Sur la planète au nom du dieu de la guerre
Usant d’un mode narratif qui lui sera familier, Edgar Rice Burroughs se déclare en possession de l’étrange manuscrit du capitaine John Carter. Il a connu cette personne hors norme et, conformément au vœu du personnage, ne rend publique son contenu que vingt-cinq ans après son décès. Il faut s’attendre à un récit étonnant car il a vécu sur la planète Mars.

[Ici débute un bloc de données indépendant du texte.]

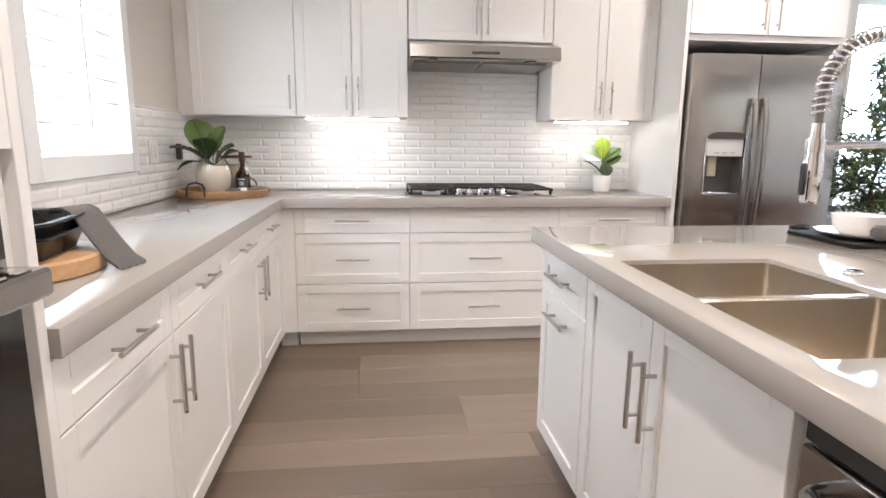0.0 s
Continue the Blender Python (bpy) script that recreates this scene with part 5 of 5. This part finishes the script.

D’abord soldat combattant pour le Sud lors de la guerre de Sécession, il est fait prisonnier après la défaite du 9 avril 1865. Il s’évade avec un compagnon, cherche de l’or dans la Wyoming. C’est en fuyant des indiens qu’il se cache dans une grotte d’où il est envoyé sur Mars. La différence de gravité lui donne des atouts dans les combats qu’il doit livrer. Il découvre le fonctionnement d’une communauté, apprend la langue et se retrouve rapidement impliqué dans la guerre que se livre les Martiens, entre le camp des Rouges, assez civilisés, et celui des Verts, des barbares féroces et nomades.
Il devient un personnage important. Aussi est-il aux premières loges quand arrive un énorme engin volant vite abattu. Il voit les cadavres des hommes et aperçoit une femme qui a survécu. Il s’agit de Dejah Thoris, fille de Mors Kajak. Elle menait une mission d’étude…
Ce livre est écrit alors que Burroughs n’a aucune expérience professionnelle dans ce domaine. Lorsqu’il a envoyé ses employés vendre des taille-crayons, qu’il a effectué quelques tâches qui lui incombent, il se met à l’écriture dans la plus grand secret par peur du ridicule. Il envoie une première partie au directeur de The All-Story Magazine, qui se montre intéressé. Quelques modifications, changements et le texte paraît de février à juillet 1912 sous le titre Under the Moons of Mars et sous le pseudonyme de Norman Bean.
Avec le sujet de ce roman, Burroughs se place au rang des grands pionniers de la science-fiction. Il met dans ce texte des références, des liens avec son passé, ses espérances, ses activités précédentes et les préoccupations raciales, philosophiques et politiques de l’homme de la rue de l’époque. D’ailleurs, n’avait-il pas signé son livre du nom de Normal Bean qu’un correcteur pensant à une erreur a transformé en Norman Bean.
Il propose un héros, l’archétype de l’Anglo-Saxon, fort de sa supériorité d’homme blanc qui lui donne le devoir de civiliser les autres peuples décadents.
Un dossier fort documenté, à l’iconographie pertinente, de Patrice Louinet complète l’album.
Francesco Biagini signe un dessin assez spectaculaire même pour la représentation des humains. Les nombreuses actions sont rendues avec le dynamisme qui sied aux combats. La mise en images des Martiens, des décors sur la planète rouge nécessitent une belle imagination. Une mise en page éclatée, certaines planches très peuplées donnent à ce récit une tonalité bien particulière.
La princesse Dejah Thoris a été l’héroïne de très nombreux albums, de séries diverses et variées où elle apparaissait très légèrement vêtue de quelques minuscules morceaux de tissus, bijoux et armes. Pour l’instant, le choix des auteurs est tout autre et elle se déplace avec une vêture complète… sauf dans le rêve du héros.
La mise en couleurs de Hiroyuki Oshima et de The Tribe souligne harmonieusement les actions et l’atmosphère qui règne.
Une belle adaptation d’un maître ès–scénarii, servi par une mise en images audacieuse donnent à cet album un fort intérêt.
serge perraud
Jean-David Morvan (scenario d’après l’œuvre d’Edgar Rice Burroughs), Francesco Biagini (dessin), Hiroyuki Oshima et The Tribe (couleur), La Princesse de Mars — Première partie, Glénat, coll. “24x32”, octobre 2023, 64 p. — 15,50 €.